Now, let’s move onto the content of your blog. Many new bloggers love to show off their writing skill with complicated language and turns of phrase. But never forget that simplicity is always better for the reader. You don’t have to dumb down your big ideas – far from it, in fact, as the vast majority of the web is full of copycat content. But you do need to be able to explain those ideas so that anyone can understand it. Ultimately, the more people you antagonize because they can’t understand your point, the fewer people will be in your audience.

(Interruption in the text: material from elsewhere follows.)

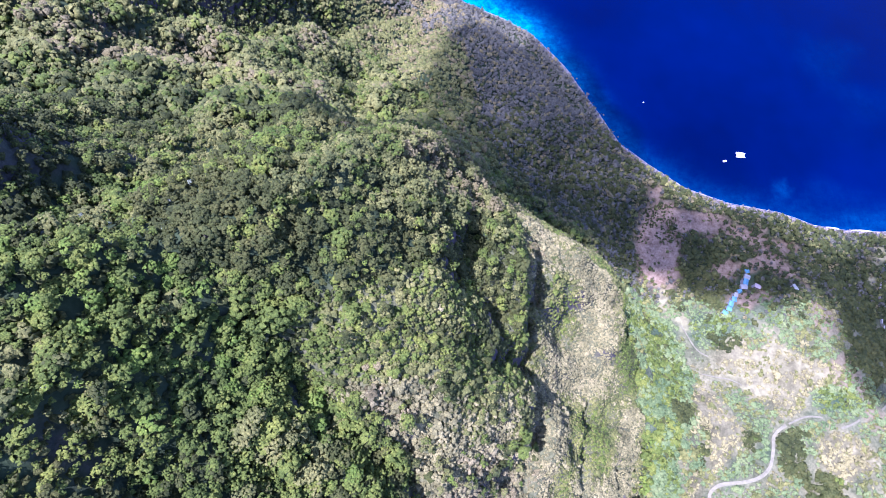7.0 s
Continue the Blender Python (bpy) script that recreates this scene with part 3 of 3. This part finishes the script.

Another big issue is your ego. Many bloggers feel like they are important, and have something to say. But the brutal truth is that the people who read your blog have no interest in you or your stories in the vast majority of cases. People read blogs to learn something or discover something new, and if you aren’t giving them any of that, they will only stop reading. Don’t be self-indulgent – always look to your audience for the subject matter and think about how you can help them.
You’re too technical
Are you writing to appease the search engines? If so, you might rank well for particular keywords, but it doesn’t mean that when people click through to your site, they are going to stick around. Ultimately, blogging is read by humans, and if you don’t write for people and only try to create stuff for Google’s army of bots, your blog will fail. Good blogs are creative, interesting, and are written with the audience in mind. So, always write for humans first, Google second – you should start to see results improve relatively quickly after making this change.
Another technical issue to consider is word count. Again, you might hear from some SEO expert that Google loves posts that are at least 800 words long. But if all you have to say is 600 words, making up the difference is unnecessary, and people will spot it a mile off, get bored, and never return. Say what you have to say, and nothing more – it’s that simple.
Headlines and snippets
Don’t assume that the 5,000-word essay you have just written on whatever subject will be seen as the definitive guide by your audience. The vast majority of people won’t even make it to the first line if you don’t have a strong headline. That headline needs to make people notice, break them from their routine, and get them reading. It also has to be succinct about the topic in question – there is no room for ambiguity, here.
But even with a strong headline, people could look at those 5,000 words and see it as a huge challenge. You need something else to entice them to invest their time, and a good way to do this is to include useful subheadings, and possibly even a ‘contents’ section at the beginning of your post. The vast majority of people won’t have the time to read all 5,000 words, but many might be interested in what you have to say about a single subject – so give these people an ‘in’ so they can skip everything else that isn’t of interest.
Writing for your audience
OK, so you’ve picked up some readers and know what the group is interested in. Naturally, you start trying to appeal to all of them. Unfortunately, addressing a crowd is an incredibly tough thing to do, and you will find that has a severe impact on the flow and quality of your blogging. You will cover general subjects in an attempt to appeal to everyone, and ultimately, it will fall flat.
Instead, try to avoid writing for everyone, and build up a picture of your ideal reader. It’s a little like an imaginary friend, although you will find it is enhanced a little by the fact you have a lot of analytics available to you about your blog. Look at your analytics and see which subjects people are reading, and what they are responding to. Then, try and picture them in your head – how old are they? What problems are keeping them awake at night? And what ideas can you bring to the table that will help them? The vast majority of successful bloggers all have an ideal, imaginary individual in mind. And this simple change will do wonders for the quality of your work, and ensure that when visitors read your posts, they will feel it is time well spent.
No matter what subject you are covering, you can guarantee it has been covered before. And there’s a good chance that it will have been written about hundreds – perhaps even thousands – of times in the past. Everyone, other than those on the absolute cutting edge of research, has this issue. So how, exactly, do some become successful and others don’t? It’s simple – and it’s all about personality.
You have to avoid becoming a ‘me-too’ blogger, and the only thing you have at your disposal to do so is your character. There are a few easy ways of doing this. First of all, don’t approach topics in the same way everyone else has – vile things from a different perspective. You can share your personal experiences with your audience, too – it’s an entirely unique way of going over well-used material. And finally, whatever subject you are writing about, don’t be afraid to include some humor – making people laugh can create a loyal and dedicated following.
With a little work, anyone can enjoy a more successful blogging business. These simple tips will help you on your way – good luck!